GOAL:
Transcribe the listing exactly, leaving out every picture.

DATA LINES:
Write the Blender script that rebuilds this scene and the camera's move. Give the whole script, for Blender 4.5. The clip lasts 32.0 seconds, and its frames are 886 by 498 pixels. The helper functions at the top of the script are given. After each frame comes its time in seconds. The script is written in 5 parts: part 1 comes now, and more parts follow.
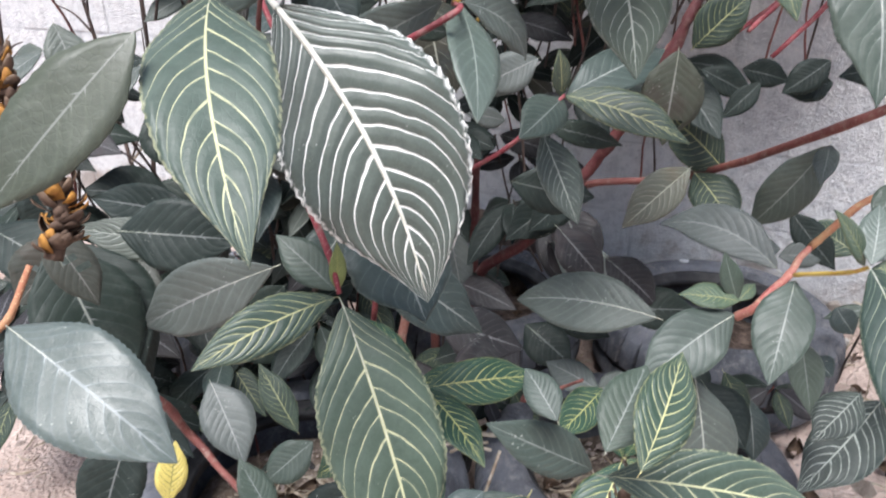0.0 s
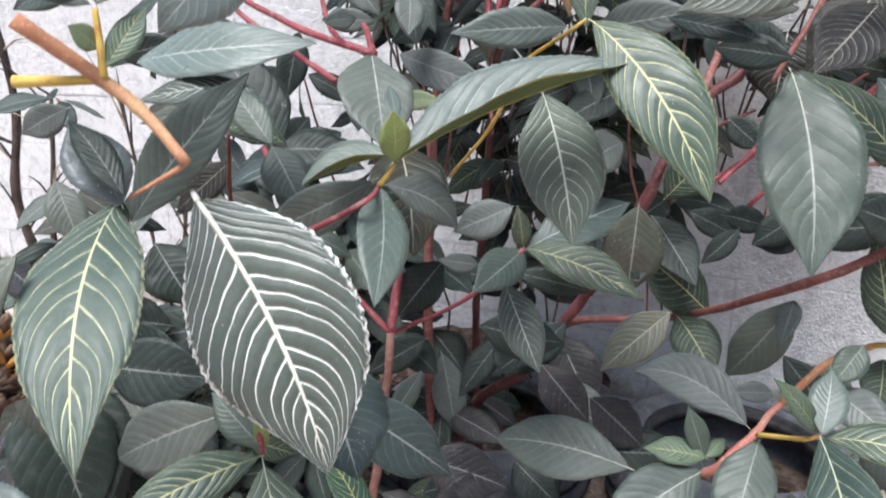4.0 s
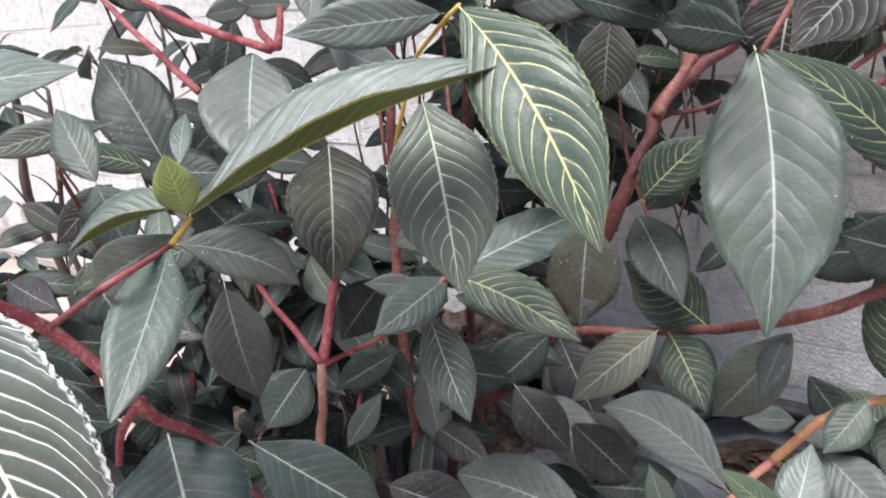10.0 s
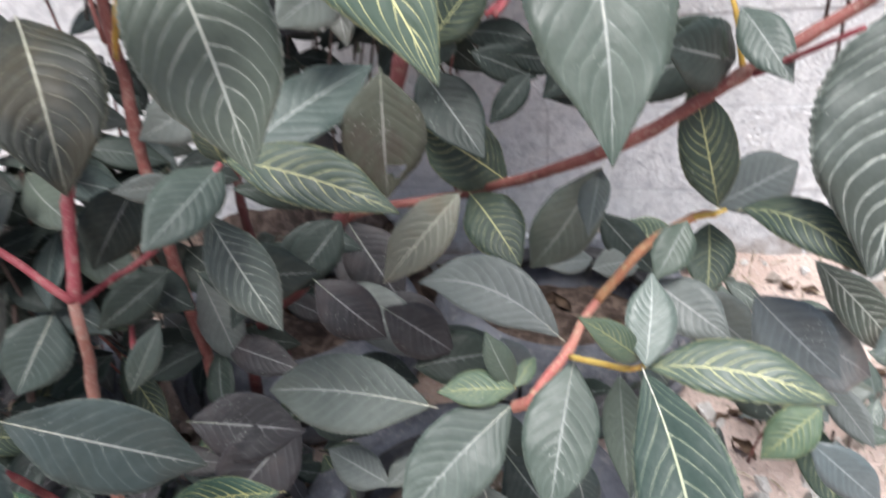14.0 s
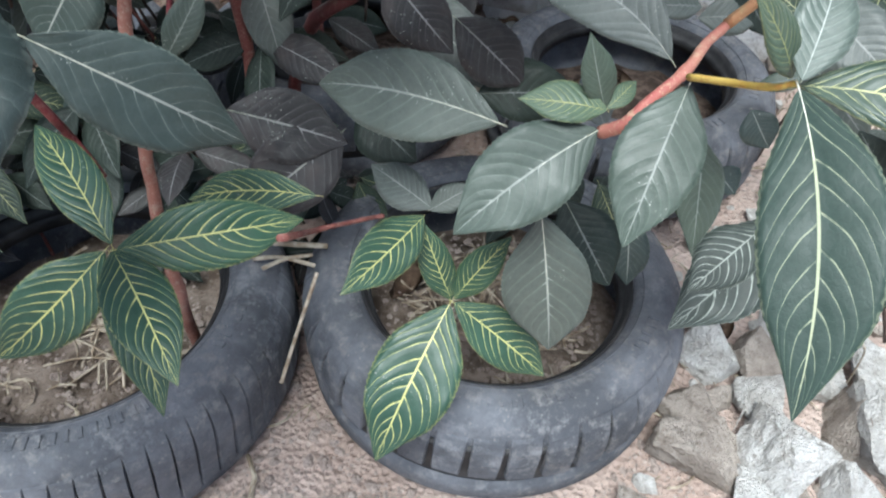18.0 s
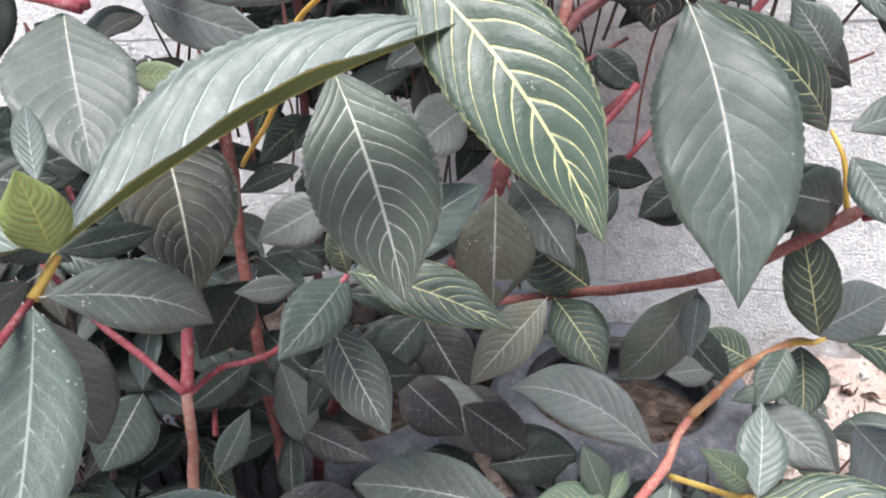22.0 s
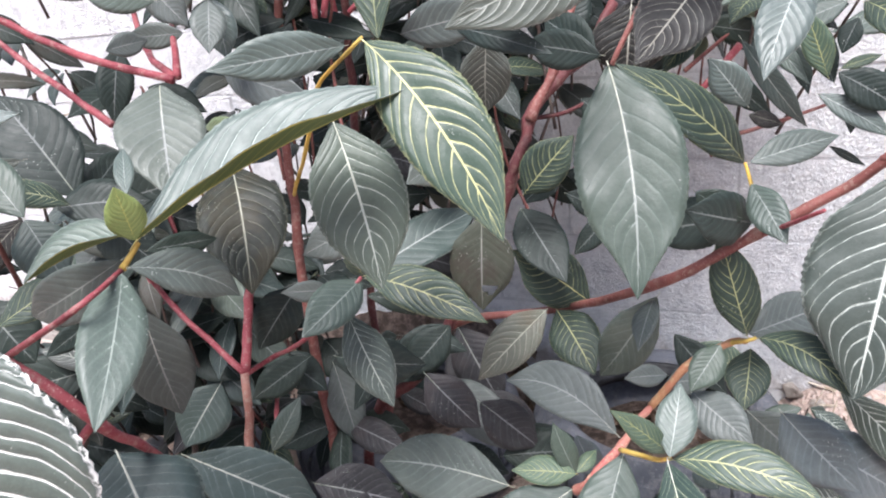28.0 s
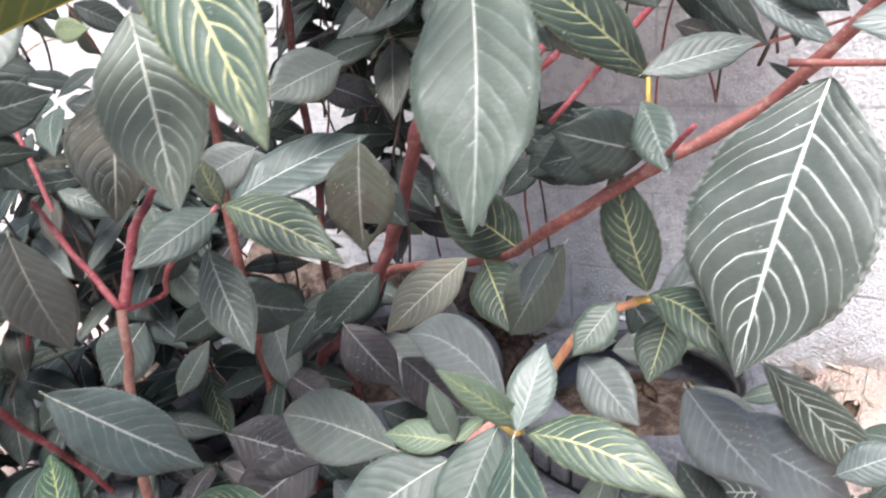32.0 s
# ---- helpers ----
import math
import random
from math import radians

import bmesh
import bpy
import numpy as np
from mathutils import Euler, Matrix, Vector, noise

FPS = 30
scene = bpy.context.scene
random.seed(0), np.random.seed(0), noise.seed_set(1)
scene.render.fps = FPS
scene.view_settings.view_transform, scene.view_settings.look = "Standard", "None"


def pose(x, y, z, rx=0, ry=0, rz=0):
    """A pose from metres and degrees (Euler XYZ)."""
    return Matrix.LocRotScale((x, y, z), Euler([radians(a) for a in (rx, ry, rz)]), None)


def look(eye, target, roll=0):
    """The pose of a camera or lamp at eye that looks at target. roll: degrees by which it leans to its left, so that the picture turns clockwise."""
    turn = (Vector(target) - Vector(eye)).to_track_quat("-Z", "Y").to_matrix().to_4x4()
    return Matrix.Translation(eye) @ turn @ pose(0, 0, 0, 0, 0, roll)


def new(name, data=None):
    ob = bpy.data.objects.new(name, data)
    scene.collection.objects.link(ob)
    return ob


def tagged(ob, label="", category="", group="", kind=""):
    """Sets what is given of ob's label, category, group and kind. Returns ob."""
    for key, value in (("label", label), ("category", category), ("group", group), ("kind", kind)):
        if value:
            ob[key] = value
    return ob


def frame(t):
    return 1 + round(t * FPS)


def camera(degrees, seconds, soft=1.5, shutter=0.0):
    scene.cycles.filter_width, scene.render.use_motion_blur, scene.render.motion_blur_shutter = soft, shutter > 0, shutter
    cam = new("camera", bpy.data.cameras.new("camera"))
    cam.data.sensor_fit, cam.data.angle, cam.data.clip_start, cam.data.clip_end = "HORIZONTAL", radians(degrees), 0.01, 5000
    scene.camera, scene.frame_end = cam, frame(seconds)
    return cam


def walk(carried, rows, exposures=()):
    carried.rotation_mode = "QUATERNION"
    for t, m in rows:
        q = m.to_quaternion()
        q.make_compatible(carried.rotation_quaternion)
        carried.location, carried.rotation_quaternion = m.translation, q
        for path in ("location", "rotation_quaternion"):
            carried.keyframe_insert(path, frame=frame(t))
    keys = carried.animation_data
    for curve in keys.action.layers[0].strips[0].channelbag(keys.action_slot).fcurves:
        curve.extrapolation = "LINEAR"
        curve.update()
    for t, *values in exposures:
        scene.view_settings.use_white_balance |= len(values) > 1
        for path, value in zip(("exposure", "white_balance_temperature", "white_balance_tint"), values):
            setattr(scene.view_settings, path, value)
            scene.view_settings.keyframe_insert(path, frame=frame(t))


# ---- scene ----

ANSWER BELOW:
Write the Blender script that rebuilds this scene and the camera's move. Give the whole script, for Blender 4.5. The clip lasts 32.0 seconds, and its frames are 886 by 498 pixels. The helper functions at the top of the script are given. After each frame comes its time in seconds. The script is written in 5 parts: part 1 comes now, and more parts follow.
0.0 s
4.0 s
10.0 s
14.0 s
18.0 s
22.0 s
28.0 s
32.0 s
# ---- helpers ----
import math
import random
from math import radians

import bmesh
import bpy
import numpy as np
from mathutils import Euler, Matrix, Vector, noise

FPS = 30
scene = bpy.context.scene
random.seed(0), np.random.seed(0), noise.seed_set(1)
scene.render.fps = FPS
scene.view_settings.view_transform, scene.view_settings.look = "Standard", "None"


def pose(x, y, z, rx=0, ry=0, rz=0):
    """A pose from metres and degrees (Euler XYZ)."""
    return Matrix.LocRotScale((x, y, z), Euler([radians(a) for a in (rx, ry, rz)]), None)


def look(eye, target, roll=0):
    """The pose of a camera or lamp at eye that looks at target. roll: degrees by which it leans to its left, so that the picture turns clockwise."""
    turn = (Vector(target) - Vector(eye)).to_track_quat("-Z", "Y").to_matrix().to_4x4()
    return Matrix.Translation(eye) @ turn @ pose(0, 0, 0, 0, 0, roll)


def new(name, data=None):
    ob = bpy.data.objects.new(name, data)
    scene.collection.objects.link(ob)
    return ob


def tagged(ob, label="", category="", group="", kind=""):
    """Sets what is given of ob's label, category, group and kind. Returns ob."""
    for key, value in (("label", label), ("category", category), ("group", group), ("kind", kind)):
        if value:
            ob[key] = value
    return ob


def frame(t):
    return 1 + round(t * FPS)


def camera(degrees, seconds, soft=1.5, shutter=0.0):
    scene.cycles.filter_width, scene.render.use_motion_blur, scene.render.motion_blur_shutter = soft, shutter > 0, shutter
    cam = new("camera", bpy.data.cameras.new("camera"))
    cam.data.sensor_fit, cam.data.angle, cam.data.clip_start, cam.data.clip_end = "HORIZONTAL", radians(degrees), 0.01, 5000
    scene.camera, scene.frame_end = cam, frame(seconds)
    return cam


def walk(carried, rows, exposures=()):
    carried.rotation_mode = "QUATERNION"
    for t, m in rows:
        q = m.to_quaternion()
        q.make_compatible(carried.rotation_quaternion)
        carried.location, carried.rotation_quaternion = m.translation, q
        for path in ("location", "rotation_quaternion"):
            carried.keyframe_insert(path, frame=frame(t))
    keys = carried.animation_data
    for curve in keys.action.layers[0].strips[0].channelbag(keys.action_slot).fcurves:
        curve.extrapolation = "LINEAR"
        curve.update()
    for t, *values in exposures:
        scene.view_settings.use_white_balance |= len(values) > 1
        for path, value in zip(("exposure", "white_balance_temperature", "white_balance_tint"), values):
            setattr(scene.view_settings, path, value)
            scene.view_settings.keyframe_insert(path, frame=frame(t))


# ---- scene ----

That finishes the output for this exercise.